ROMAN. La reine des abeilles, comme certains la surnomment, aimerait que les 67 millions de français comprennent qu’elle leur veut du bien. Qu’elle les aime même ! Sincèrement. Mais il y en a une parmi elles, Anna, pour qui travailler pour la ruche et le bien commun, n’intéresse pas vraiment. C’est pour cela qu’elle est partie en Californie surfer les plus belles vagues avec Luis, son mari. Et qu’à sa mort, pour pouvoir continuer à offrir cette vie-là, proche de l’Atlantique, en France cette fois, à Léo, leur fils, elle a acheté un camion rôtissoire pour vendre des poulets sur les marchés. Jusque-là, ça fonctionnait plutôt bien, Anna avait même réussi à acheter un mobil home. “Là”, c’est le soir où la camionnette a rencontré un sanglier et que son assurance lui a ensuite demandé un test pour dépister d’éventuelles traces de cannabis. Les problèmes d’argent se sont alors accumulés et d’autres choses aussi dont Anna ne voyait pas bien comment sortir. A moins qu’elle ne participe (c’est Léo qui a eu l’idée…) au “Jeu” télé dont tout le monde parle et qui lui permettrait de gagner une voiture d’une valeur de 50 000 euros…

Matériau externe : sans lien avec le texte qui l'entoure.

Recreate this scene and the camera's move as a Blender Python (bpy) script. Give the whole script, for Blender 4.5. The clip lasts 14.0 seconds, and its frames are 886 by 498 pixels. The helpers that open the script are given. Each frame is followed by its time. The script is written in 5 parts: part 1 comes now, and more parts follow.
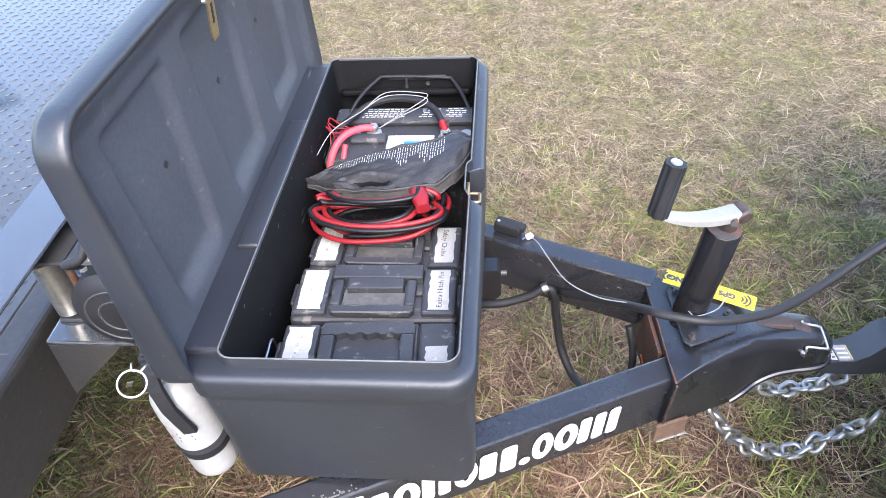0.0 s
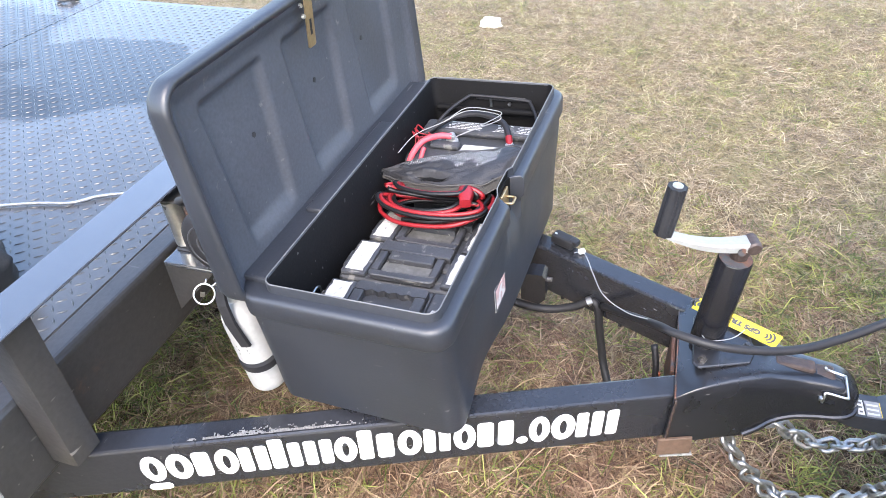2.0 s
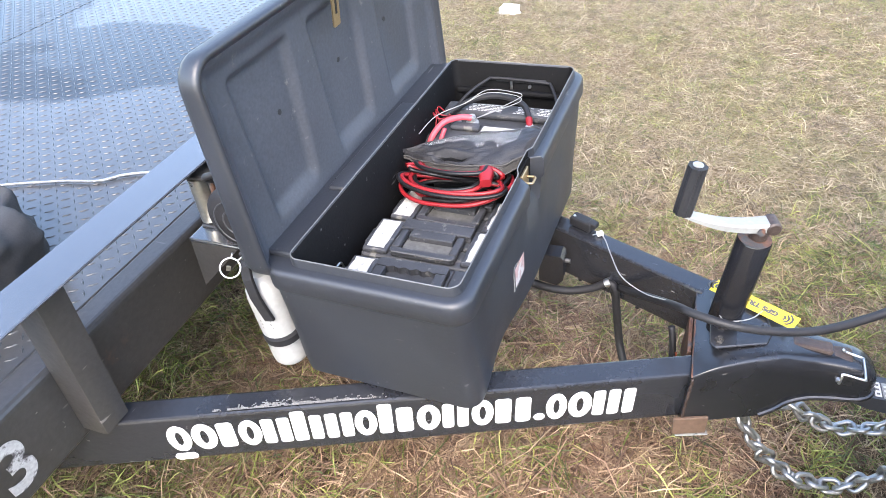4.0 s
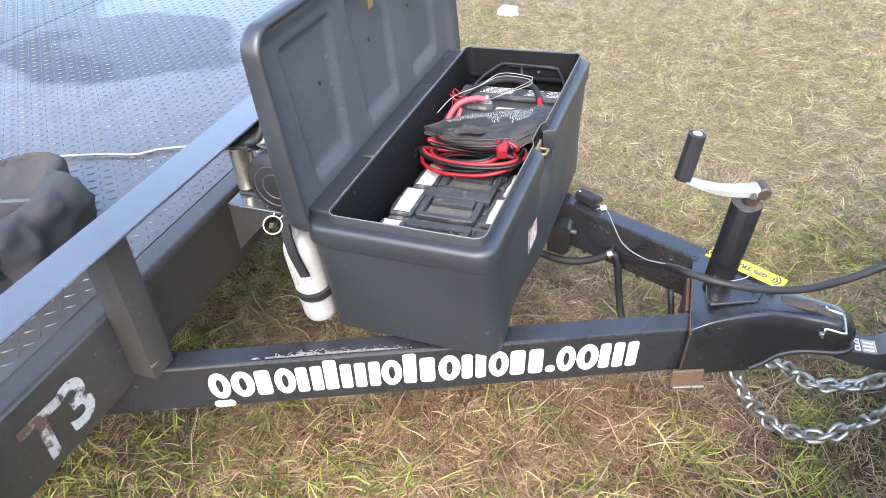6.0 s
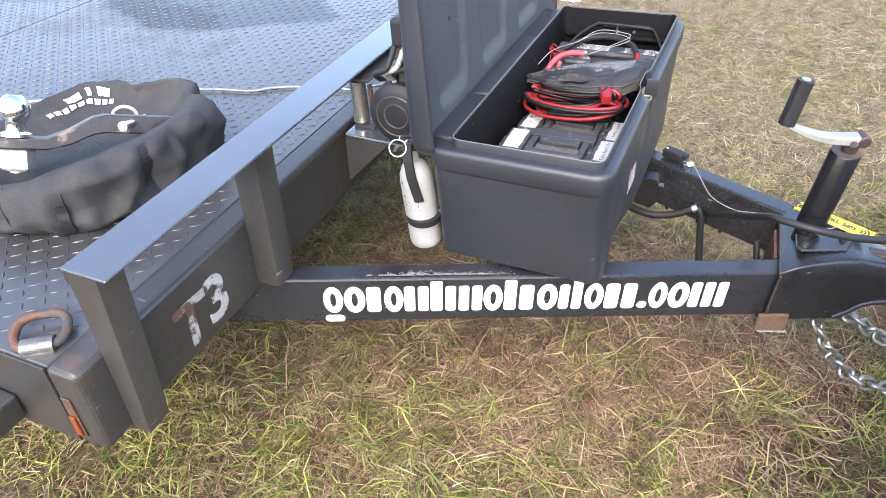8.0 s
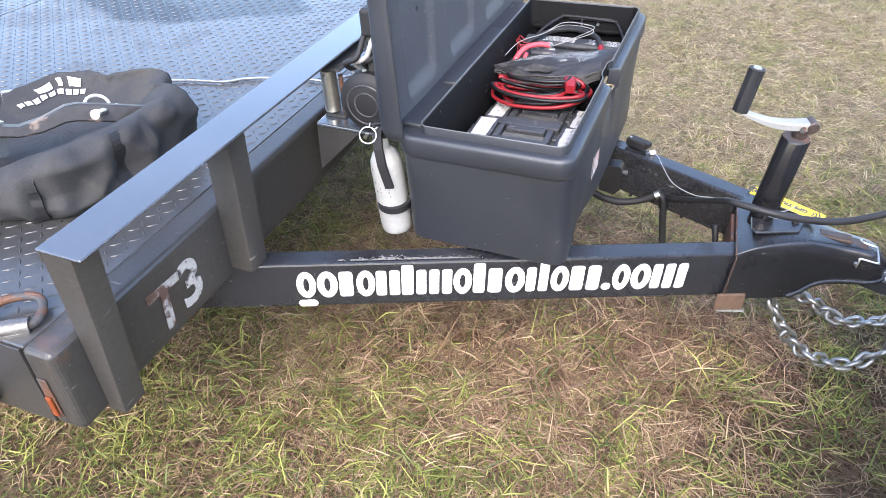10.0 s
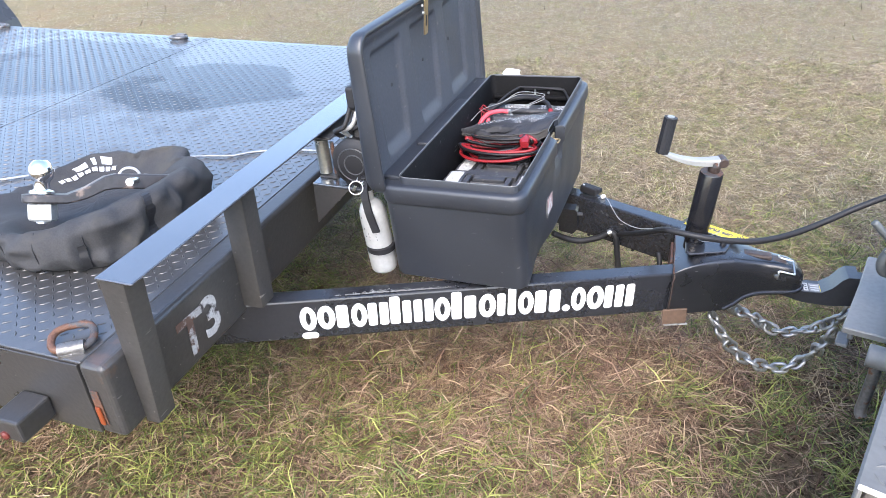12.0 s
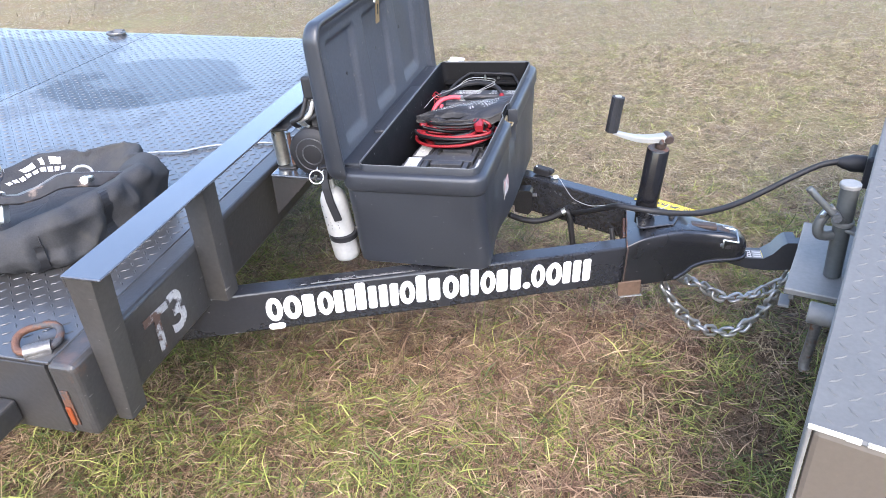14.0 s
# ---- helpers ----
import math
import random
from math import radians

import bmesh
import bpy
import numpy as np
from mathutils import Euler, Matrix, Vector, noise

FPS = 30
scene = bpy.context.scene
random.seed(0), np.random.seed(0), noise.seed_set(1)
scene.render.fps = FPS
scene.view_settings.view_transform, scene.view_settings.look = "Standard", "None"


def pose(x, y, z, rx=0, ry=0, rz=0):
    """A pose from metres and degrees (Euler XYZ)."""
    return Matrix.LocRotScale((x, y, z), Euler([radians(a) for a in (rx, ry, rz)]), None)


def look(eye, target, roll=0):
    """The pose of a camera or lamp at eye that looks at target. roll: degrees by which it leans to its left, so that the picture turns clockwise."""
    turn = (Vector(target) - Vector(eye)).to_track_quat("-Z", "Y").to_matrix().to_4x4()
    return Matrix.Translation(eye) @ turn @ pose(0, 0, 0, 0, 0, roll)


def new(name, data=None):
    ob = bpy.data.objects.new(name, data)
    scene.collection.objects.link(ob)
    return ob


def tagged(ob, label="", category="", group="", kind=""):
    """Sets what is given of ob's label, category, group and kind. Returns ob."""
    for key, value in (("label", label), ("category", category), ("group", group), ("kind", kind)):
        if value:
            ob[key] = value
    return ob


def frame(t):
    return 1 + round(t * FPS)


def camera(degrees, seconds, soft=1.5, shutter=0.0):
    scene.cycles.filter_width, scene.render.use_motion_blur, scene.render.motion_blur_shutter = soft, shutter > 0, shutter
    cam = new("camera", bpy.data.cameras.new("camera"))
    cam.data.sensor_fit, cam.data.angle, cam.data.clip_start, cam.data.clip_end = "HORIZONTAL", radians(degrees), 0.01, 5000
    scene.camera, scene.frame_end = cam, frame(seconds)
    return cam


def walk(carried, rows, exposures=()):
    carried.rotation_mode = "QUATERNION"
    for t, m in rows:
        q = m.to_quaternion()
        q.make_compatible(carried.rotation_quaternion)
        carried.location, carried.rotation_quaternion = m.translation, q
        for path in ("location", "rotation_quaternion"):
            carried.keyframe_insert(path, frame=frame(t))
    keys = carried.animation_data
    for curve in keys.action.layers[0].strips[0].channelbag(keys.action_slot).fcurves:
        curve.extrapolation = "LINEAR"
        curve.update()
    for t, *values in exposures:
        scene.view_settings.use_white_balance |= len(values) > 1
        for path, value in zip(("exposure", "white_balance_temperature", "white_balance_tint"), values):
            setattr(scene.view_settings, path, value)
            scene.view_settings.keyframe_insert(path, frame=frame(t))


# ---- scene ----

Après le monde des banquiers genevois dans La Soustraction des possibles, l’écrivain suisse Joseph Incardona s’intéresse cette fois aux gens simples dans son nouveau roman. Des gens qui ont du mal à joindre les deux bouts mais qui peuvent au moins se dire qu’ils mènent la vie qu’ils ont choisi. Mais la liberté ne tient qu’à un fil, semble nous dire l’auteur dans Les Corps solides. Il suffit d’un mauvais concours de circonstances (un sanglier percuté, un assureur peu compréhensif, les emprunts que l’on ne peut plus rembourser….) pour que cette liberté se transforme en cauchemar…Les Corps solides est un récit âpre qui fait se télescoper deux univers diamétralement opposés : celui du surf et sa soif infinie de liberté (qu’Incardona décrit avec beaucoup d’acuité dans des scènes habitées, à croire que l’auteur est un spécialiste de la discipline…) et celui de la téléréalité, dont le cynisme et l’impudeur n’ont aucune limite, pour mieux décrire comment va la société. Un très joli portrait, touchant, de femme trentenaire qui essaie de rester debout malgré les coups du sort, aussi. Très bien écrit, le roman nous parle surtout de dignité et d’amour, fort et beau, entre une mère et un fils. Une lecture marquante.